Some records:
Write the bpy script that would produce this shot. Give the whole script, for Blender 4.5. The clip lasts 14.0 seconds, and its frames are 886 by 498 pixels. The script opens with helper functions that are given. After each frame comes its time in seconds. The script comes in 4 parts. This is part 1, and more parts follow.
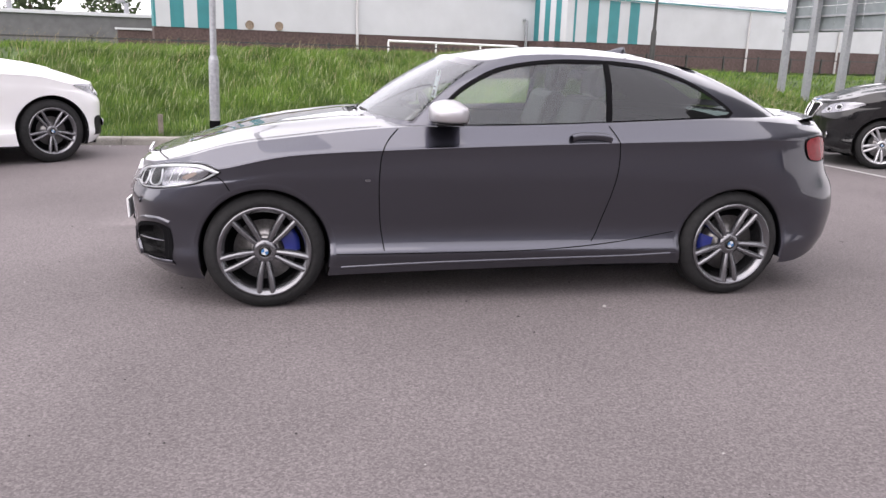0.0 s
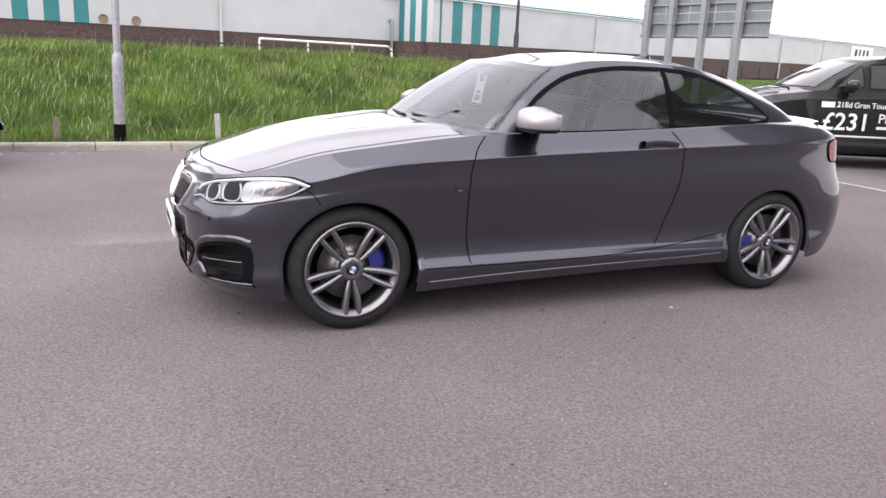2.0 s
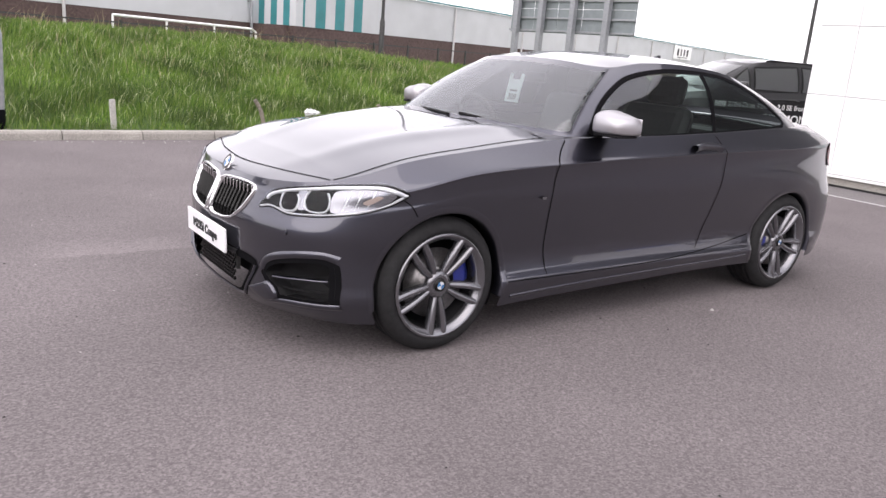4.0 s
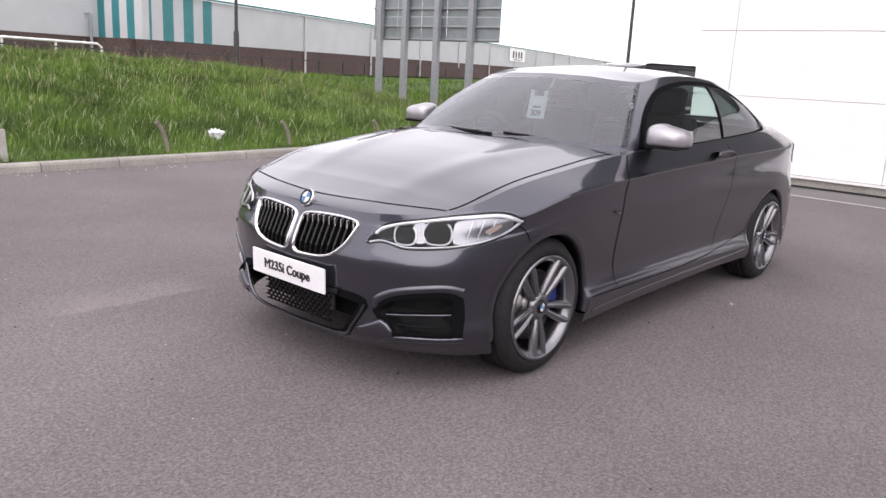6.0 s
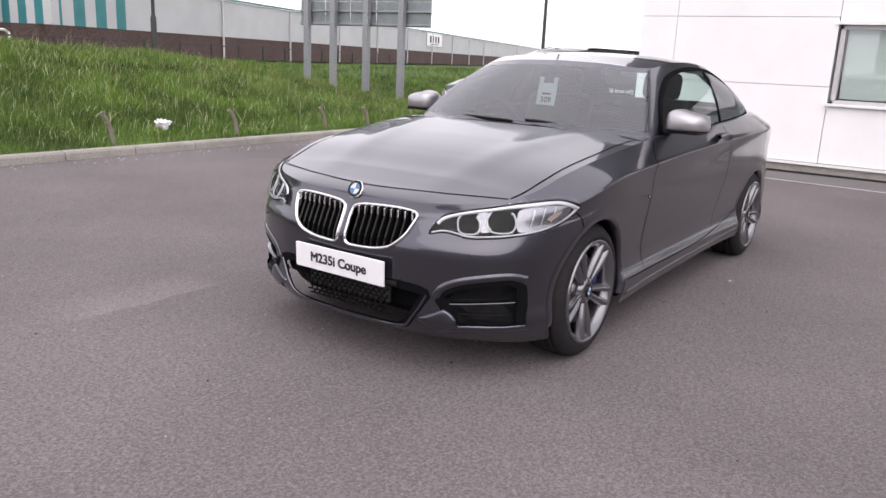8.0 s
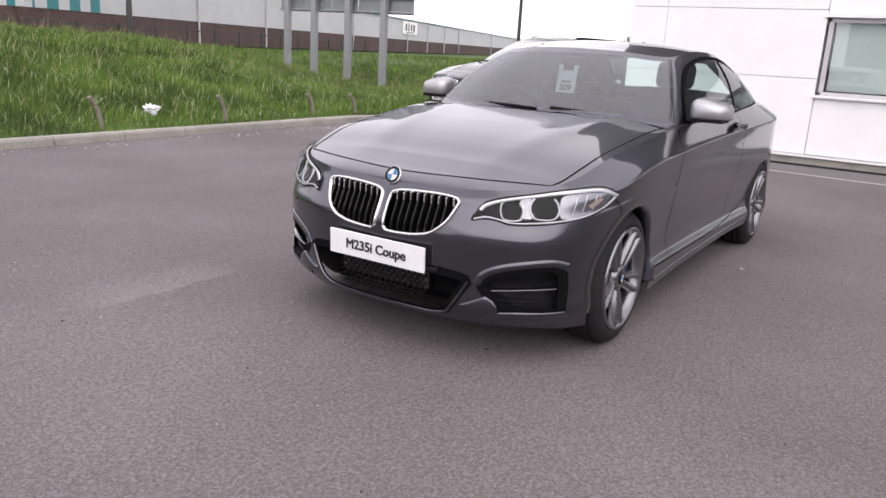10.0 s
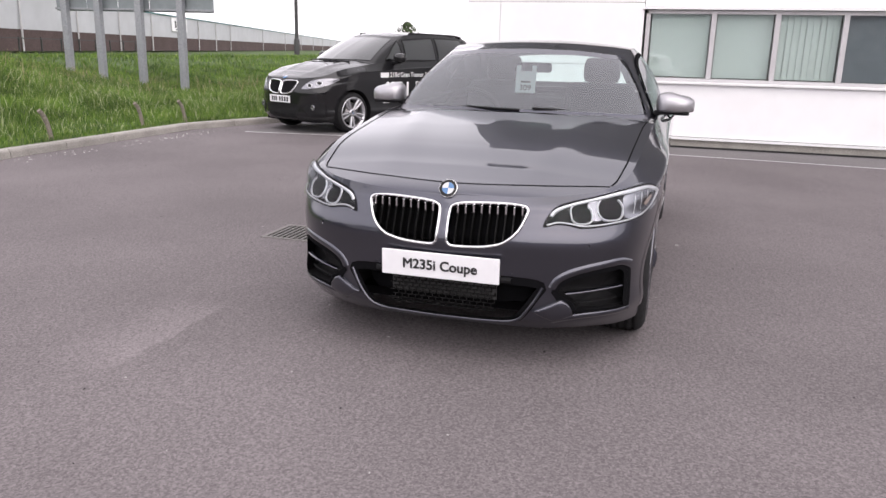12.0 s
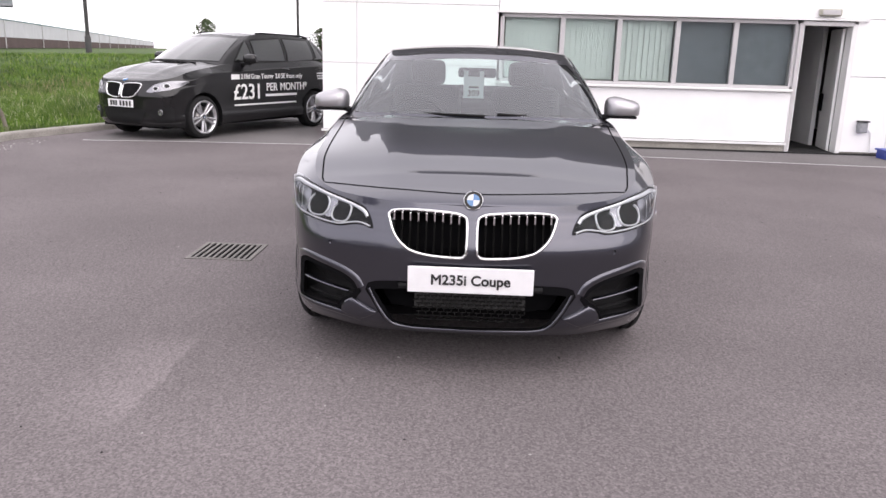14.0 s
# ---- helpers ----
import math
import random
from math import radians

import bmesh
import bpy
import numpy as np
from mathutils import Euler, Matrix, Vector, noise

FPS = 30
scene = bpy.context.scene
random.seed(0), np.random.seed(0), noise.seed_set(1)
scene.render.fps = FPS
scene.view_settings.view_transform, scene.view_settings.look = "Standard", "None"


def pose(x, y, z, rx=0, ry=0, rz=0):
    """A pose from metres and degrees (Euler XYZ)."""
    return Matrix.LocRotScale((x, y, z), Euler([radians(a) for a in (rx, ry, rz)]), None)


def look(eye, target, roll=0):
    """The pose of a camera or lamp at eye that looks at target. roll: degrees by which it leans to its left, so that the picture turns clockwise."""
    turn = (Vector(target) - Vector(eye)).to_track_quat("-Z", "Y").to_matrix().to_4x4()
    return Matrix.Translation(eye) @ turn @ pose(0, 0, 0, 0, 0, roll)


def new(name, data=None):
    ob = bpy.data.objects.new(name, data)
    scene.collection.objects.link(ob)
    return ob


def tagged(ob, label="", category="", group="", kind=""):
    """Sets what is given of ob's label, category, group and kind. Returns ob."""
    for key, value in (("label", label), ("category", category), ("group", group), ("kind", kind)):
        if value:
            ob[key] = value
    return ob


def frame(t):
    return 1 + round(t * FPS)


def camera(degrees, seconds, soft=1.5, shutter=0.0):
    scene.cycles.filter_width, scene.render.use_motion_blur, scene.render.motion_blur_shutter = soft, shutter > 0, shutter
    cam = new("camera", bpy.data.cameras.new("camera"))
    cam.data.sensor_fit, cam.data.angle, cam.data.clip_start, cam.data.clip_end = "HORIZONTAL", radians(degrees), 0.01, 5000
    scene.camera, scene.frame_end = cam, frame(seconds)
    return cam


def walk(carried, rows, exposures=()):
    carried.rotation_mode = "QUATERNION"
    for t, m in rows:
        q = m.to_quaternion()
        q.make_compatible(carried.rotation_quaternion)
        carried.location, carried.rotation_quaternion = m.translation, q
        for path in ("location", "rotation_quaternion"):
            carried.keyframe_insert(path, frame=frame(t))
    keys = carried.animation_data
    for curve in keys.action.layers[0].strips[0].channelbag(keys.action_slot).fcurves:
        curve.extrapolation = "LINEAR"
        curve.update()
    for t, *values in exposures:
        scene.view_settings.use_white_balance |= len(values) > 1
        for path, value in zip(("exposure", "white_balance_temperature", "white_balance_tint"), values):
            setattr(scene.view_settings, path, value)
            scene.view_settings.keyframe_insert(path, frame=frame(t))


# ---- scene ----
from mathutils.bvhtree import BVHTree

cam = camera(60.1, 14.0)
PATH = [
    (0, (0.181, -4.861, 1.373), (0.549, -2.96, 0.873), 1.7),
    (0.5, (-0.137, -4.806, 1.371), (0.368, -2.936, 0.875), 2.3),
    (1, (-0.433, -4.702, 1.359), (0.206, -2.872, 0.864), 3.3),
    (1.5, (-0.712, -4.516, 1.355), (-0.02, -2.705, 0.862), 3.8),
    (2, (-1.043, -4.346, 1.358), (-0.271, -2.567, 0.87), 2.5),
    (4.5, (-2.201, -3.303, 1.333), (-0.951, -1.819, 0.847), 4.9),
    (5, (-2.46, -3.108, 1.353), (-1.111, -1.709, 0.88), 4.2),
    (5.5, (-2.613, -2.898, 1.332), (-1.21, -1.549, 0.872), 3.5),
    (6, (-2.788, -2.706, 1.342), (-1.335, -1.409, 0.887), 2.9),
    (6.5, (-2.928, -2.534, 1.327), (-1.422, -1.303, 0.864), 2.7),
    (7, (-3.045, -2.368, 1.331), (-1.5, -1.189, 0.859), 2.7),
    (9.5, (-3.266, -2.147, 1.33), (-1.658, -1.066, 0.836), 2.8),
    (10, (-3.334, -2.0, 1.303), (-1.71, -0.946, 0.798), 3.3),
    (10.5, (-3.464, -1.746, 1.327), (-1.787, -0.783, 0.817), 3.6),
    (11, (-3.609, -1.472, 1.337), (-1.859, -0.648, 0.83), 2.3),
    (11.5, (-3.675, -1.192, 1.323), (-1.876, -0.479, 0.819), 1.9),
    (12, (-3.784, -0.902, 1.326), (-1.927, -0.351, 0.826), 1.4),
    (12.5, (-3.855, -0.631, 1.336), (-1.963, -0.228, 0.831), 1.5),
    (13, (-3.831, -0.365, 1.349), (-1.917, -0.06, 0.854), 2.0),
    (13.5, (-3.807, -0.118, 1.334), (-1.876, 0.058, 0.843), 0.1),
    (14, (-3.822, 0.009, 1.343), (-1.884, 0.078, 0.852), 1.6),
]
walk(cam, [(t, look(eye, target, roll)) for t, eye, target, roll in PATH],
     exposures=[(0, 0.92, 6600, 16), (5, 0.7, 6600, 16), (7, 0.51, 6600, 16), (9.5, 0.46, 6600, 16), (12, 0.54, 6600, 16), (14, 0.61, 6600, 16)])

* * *

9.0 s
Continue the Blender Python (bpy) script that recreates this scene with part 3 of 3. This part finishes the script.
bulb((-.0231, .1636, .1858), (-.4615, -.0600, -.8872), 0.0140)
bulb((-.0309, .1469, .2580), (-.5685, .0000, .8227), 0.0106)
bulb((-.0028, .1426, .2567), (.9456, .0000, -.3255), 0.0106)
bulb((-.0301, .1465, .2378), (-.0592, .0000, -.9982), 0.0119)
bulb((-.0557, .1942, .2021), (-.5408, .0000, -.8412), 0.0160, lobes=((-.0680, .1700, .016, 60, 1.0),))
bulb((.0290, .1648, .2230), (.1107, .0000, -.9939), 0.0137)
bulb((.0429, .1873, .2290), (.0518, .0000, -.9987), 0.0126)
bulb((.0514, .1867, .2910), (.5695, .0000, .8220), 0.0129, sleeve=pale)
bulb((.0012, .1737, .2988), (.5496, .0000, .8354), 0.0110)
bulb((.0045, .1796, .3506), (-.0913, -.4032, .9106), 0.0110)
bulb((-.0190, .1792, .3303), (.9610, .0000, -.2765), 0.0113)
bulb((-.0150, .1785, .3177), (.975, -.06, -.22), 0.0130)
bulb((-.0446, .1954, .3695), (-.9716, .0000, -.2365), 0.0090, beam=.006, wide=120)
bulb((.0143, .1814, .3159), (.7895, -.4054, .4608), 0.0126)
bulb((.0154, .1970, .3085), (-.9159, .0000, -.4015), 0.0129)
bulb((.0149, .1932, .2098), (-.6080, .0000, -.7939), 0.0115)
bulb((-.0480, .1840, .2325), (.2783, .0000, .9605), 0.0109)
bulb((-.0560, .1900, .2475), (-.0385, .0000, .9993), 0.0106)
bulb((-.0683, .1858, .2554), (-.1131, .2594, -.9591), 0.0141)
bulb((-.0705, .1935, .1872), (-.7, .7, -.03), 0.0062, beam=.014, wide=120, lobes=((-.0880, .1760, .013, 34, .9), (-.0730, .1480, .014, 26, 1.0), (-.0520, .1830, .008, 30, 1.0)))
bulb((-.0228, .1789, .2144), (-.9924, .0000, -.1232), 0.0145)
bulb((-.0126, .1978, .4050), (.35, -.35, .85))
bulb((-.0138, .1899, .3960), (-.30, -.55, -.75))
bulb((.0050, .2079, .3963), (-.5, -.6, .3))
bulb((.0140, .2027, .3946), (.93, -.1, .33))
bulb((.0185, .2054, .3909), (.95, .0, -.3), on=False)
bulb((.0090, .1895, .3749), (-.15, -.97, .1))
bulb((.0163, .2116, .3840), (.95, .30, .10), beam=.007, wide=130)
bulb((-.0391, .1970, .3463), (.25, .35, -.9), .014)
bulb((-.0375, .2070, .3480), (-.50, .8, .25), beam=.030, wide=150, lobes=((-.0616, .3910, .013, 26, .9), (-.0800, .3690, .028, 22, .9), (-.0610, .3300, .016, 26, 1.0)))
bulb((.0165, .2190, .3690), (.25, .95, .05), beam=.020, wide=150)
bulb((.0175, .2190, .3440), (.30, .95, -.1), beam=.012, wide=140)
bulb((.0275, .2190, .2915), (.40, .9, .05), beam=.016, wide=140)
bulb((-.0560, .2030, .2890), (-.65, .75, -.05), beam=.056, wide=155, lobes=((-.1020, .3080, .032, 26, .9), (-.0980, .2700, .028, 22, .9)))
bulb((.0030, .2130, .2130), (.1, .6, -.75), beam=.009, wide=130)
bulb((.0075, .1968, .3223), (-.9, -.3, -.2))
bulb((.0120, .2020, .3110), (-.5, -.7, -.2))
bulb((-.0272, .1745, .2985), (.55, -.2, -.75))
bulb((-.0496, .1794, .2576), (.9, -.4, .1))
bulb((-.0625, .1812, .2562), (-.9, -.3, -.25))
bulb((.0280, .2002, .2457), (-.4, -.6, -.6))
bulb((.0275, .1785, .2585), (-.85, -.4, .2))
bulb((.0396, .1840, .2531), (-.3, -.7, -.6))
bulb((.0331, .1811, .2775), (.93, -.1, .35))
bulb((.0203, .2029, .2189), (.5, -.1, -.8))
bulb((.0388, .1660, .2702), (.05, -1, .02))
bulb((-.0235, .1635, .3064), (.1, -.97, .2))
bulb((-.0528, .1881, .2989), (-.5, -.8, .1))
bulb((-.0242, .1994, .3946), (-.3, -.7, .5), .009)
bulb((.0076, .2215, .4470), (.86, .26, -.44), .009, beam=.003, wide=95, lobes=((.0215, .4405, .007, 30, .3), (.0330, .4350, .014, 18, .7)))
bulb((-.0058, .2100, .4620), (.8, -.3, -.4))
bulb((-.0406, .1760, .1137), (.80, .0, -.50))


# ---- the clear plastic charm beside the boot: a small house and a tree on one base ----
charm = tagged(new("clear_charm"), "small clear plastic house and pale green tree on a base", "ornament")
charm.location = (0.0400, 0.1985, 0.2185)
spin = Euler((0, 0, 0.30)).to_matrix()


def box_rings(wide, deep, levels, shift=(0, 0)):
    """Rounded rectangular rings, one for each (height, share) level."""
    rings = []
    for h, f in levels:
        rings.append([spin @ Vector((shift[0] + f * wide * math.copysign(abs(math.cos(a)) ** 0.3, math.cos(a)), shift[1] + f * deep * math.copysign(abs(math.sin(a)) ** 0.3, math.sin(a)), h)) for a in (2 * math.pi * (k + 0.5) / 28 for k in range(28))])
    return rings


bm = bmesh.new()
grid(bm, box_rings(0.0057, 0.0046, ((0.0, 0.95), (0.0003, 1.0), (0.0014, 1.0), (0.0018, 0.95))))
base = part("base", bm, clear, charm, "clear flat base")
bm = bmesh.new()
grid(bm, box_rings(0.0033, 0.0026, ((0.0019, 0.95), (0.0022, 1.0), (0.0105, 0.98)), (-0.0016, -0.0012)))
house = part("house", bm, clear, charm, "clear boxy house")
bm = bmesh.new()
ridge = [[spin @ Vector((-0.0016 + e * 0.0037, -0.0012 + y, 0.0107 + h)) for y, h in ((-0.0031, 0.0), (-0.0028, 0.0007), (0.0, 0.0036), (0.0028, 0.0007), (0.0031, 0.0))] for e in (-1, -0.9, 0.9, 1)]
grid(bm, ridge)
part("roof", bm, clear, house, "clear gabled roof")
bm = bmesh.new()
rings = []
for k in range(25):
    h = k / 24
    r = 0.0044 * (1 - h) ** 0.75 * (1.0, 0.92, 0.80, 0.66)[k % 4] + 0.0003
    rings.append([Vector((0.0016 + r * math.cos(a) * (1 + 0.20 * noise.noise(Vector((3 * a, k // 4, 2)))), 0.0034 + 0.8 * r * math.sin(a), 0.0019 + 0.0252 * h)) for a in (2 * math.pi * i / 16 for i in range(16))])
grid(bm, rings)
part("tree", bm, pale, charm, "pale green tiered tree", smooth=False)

→ **Task prompt**: Quote the listing above, but only from the line that shows "return Matrix.Translation(eye) @" through the line that shows "from mathutils.bvhtree import BVHTree".

→ **Solution**:
    return Matrix.Translation(eye) @ turn @ pose(0, 0, 0, 0, 0, roll)


def new(name, data=None):
    ob = bpy.data.objects.new(name, data)
    scene.collection.objects.link(ob)
    return ob


def tagged(ob, label="", category="", group="", kind=""):
    """Sets what is given of ob's label, category, group and kind. Returns ob."""
    for key, value in (("label", label), ("category", category), ("group", group), ("kind", kind)):
        if value:
            ob[key] = value
    return ob


def frame(t):
    return 1 + round(t * FPS)


def camera(degrees, seconds, soft=1.5, shutter=0.0):
    scene.cycles.filter_width, scene.render.use_motion_blur, scene.render.motion_blur_shutter = soft, shutter > 0, shutter
    cam = new("camera", bpy.data.cameras.new("camera"))
    cam.data.sensor_fit, cam.data.angle, cam.data.clip_start, cam.data.clip_end = "HORIZONTAL", radians(degrees), 0.01, 5000
    scene.camera, scene.frame_end = cam, frame(seconds)
    return cam


def walk(carried, rows, exposures=()):
    carried.rotation_mode = "QUATERNION"
    for t, m in rows:
        q = m.to_quaternion()
        q.make_compatible(carried.rotation_quaternion)
        carried.location, carried.rotation_quaternion = m.translation, q
        for path in ("location", "rotation_quaternion"):
            carried.keyframe_insert(path, frame=frame(t))
    keys = carried.animation_data
    for curve in keys.action.layers[0].strips[0].channelbag(keys.action_slot).fcurves:
        curve.extrapolation = "LINEAR"
        curve.update()
    for t, *values in exposures:
        scene.view_settings.use_white_balance |= len(values) > 1
        for path, value in zip(("exposure", "white_balance_temperature", "white_balance_tint"), values):
            setattr(scene.view_settings, path, value)
            scene.view_settings.keyframe_insert(path, frame=frame(t))


# ---- scene ----
from mathutils.bvhtree import BVHTree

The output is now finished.